RECORDED INFORMATION>
**********

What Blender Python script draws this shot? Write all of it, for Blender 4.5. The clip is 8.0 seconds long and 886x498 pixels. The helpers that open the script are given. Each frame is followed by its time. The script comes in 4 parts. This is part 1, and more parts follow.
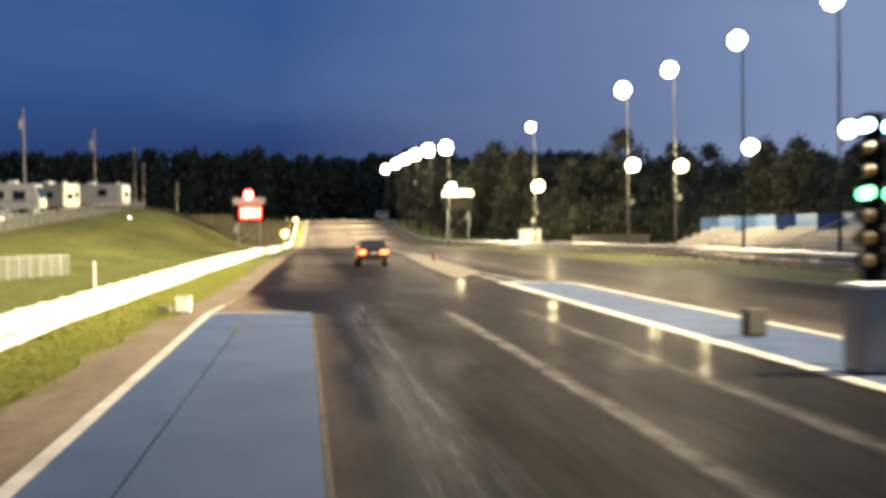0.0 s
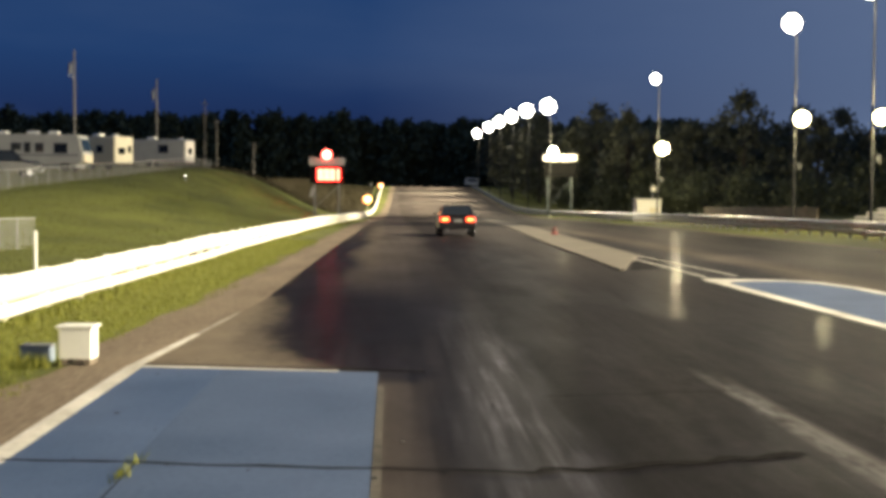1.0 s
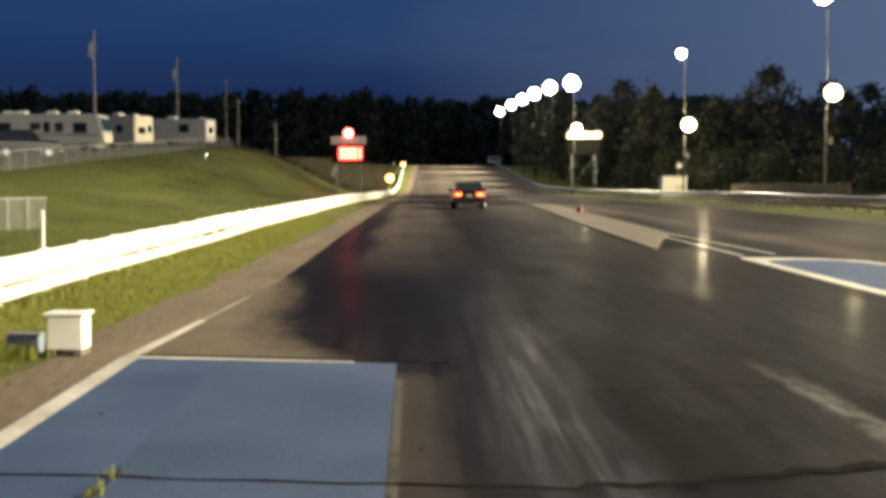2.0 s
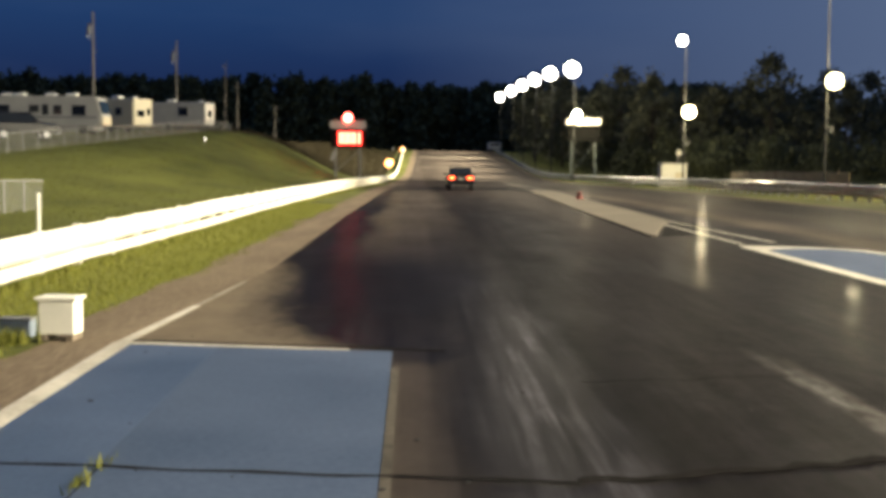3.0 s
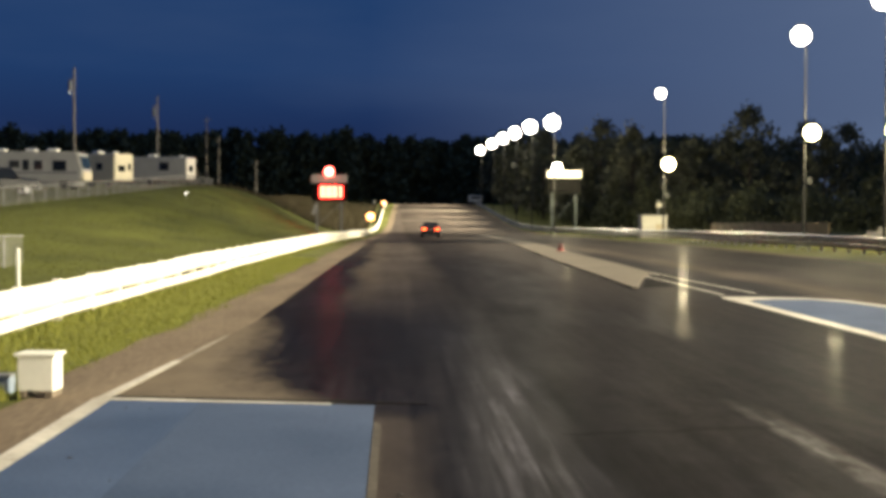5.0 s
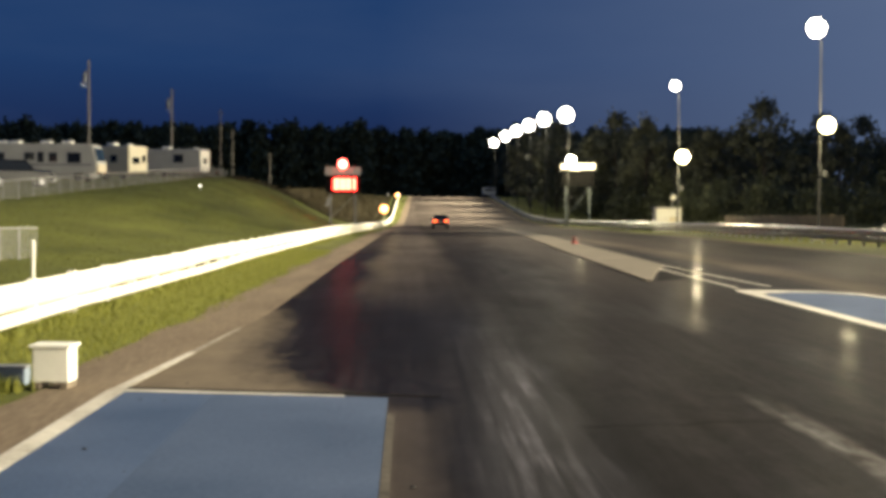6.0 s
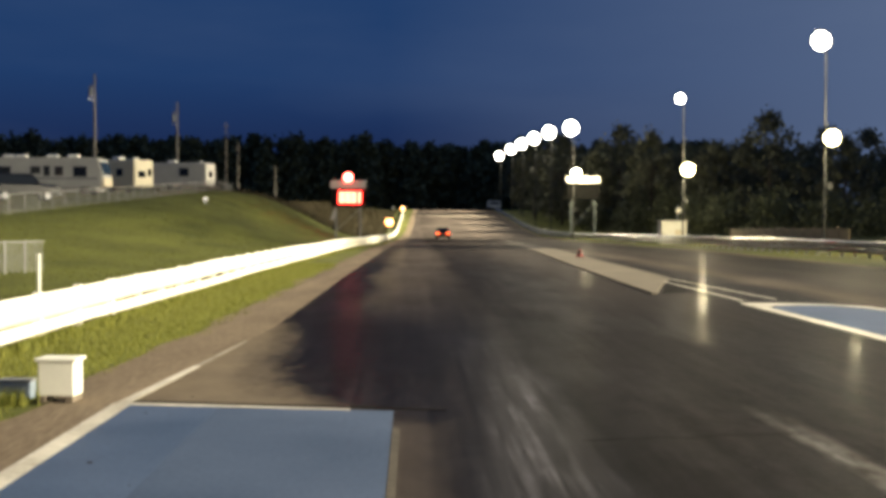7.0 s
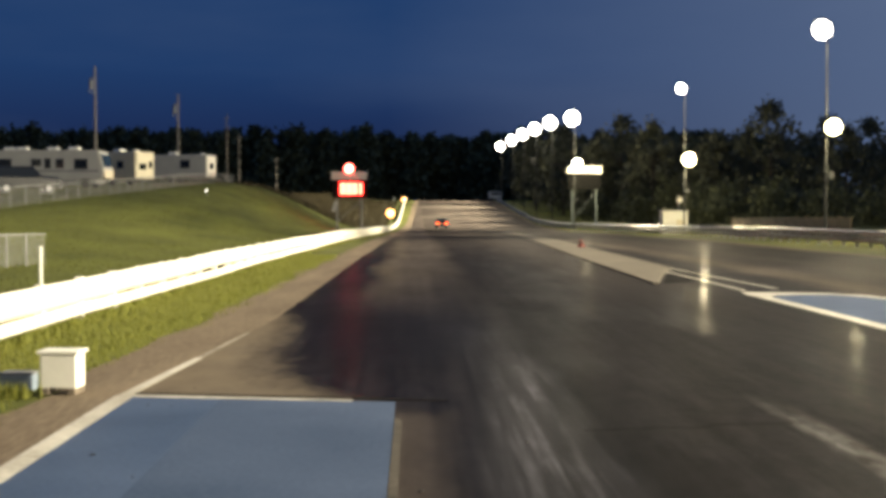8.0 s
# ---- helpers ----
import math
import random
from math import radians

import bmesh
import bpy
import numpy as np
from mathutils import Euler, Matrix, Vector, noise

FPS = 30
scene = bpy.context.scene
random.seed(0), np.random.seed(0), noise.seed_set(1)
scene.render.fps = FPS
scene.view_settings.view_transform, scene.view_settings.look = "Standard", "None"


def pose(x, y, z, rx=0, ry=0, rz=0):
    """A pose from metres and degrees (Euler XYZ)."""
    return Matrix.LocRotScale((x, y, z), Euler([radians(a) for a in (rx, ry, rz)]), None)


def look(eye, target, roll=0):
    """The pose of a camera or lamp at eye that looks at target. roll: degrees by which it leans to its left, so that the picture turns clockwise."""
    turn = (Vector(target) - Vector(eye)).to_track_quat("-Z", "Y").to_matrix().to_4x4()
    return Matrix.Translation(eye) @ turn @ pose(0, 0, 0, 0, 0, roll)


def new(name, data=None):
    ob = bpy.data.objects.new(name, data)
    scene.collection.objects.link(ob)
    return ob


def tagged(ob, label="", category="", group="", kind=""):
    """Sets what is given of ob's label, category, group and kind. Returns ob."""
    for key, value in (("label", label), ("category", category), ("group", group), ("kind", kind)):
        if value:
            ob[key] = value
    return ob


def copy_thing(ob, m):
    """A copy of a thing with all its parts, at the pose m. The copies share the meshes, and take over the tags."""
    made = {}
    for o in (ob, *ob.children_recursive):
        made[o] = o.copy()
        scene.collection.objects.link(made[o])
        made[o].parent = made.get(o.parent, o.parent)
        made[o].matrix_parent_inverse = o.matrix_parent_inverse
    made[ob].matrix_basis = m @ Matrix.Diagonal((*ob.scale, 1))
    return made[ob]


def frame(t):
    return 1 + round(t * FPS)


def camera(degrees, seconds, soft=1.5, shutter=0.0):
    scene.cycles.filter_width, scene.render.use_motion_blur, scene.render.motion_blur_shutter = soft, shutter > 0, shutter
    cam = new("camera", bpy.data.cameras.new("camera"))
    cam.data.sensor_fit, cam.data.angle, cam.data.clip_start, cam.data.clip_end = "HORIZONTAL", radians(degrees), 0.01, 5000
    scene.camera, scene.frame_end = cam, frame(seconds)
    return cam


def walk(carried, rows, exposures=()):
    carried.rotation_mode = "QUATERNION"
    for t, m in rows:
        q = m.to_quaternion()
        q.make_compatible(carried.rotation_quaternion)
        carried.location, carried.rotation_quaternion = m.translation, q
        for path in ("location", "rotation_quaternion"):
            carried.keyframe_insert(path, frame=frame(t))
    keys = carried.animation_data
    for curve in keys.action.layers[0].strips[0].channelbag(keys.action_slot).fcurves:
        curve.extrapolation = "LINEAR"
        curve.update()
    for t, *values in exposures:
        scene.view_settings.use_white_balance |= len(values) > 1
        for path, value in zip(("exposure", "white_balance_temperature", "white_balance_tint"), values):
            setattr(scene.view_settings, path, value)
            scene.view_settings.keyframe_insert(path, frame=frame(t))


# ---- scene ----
# The camera stands on the strip behind the start line; it closes up on the car in the first second.
cam = camera(38.3, 8.0, soft=4.0, shutter=0.5)
# seconds, eye x, y, z, degrees turned to the right, tilted down, rolled
PATH = [
    (0, -0.3, -20, 2.07, 6.2, 1.03, -0.66),
    (0.1, -0.28, -17.8, 2.09, 5.85, 1.71, -0.19),
    (0.2, -0.24, -15.4, 2.07, 4.6, 2.56, 0.29),
    (0.3, -0.19, -12.6, 2.05, 3.48, 3.46, 0.83),
    (0.4, -0.17, -9.6, 2, 2.81, 3.92, 1),
    (0.5, -0.13, -7, 1.93, 2.54, 4, 1),
    (0.6, -0.13, -5, 1.83, 2.54, 3.77, 0.96),
    (0.8, -0.09, -2.7, 1.79, 2.46, 3.08, 0.64),
    (1, -0.05, -1.4, 1.76, 2.37, 2.38, 0.45),
    (1.2, -0.09, -1.1, 1.71, 2.16, 2.85, 0.4),
    (2.3, 0, 0, 1.7, 0.96, 3.63, 0.15),
    (2.5, 0, 0, 1.7, 0.75, 4.03, 0.2),
    (2.8, 0, 0, 1.7, 0.99, 4.3, 0.39),
    (3, 0, 0, 1.7, 1.4, 3.98, 0.6),
    (3.2, 0, 0, 1.7, 1.77, 3.27, 0.63),
    (3.3, 0, 0, 1.7, 1.79, 2.9, 0.43),
    (3.5, 0, 0, 1.7, 1.99, 2.3, 0.18),
    (4, 0, 0, 1.7, 2.5, 1.94, 0.09),
    (4.5, 0, 0, 1.7, 2.41, 1.48, 0.16),
    (6, 0, 0, 1.7, 1.6, 1.94, 0.33),
    (6.5, 0, 0, 1.7, 1.36, 1.82, 0.3),
    (7, 0, 0, 1.7, 1.36, 1.35, 0.25),
    (7.5, 0, 0, 1.7, 1.46, 1.41, 0.19),
    (8, 0, 0, 1.7, 1.3, 1.76, 0),
]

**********

WHAT YOU ARE ASKED TO DO> List all lines where "keys" occurs.

EXERCISE ANSWER>
    keys = carried.animation_data
    for curve in keys.action.layers[0].strips[0].channelbag(keys.action_slot).fcurves:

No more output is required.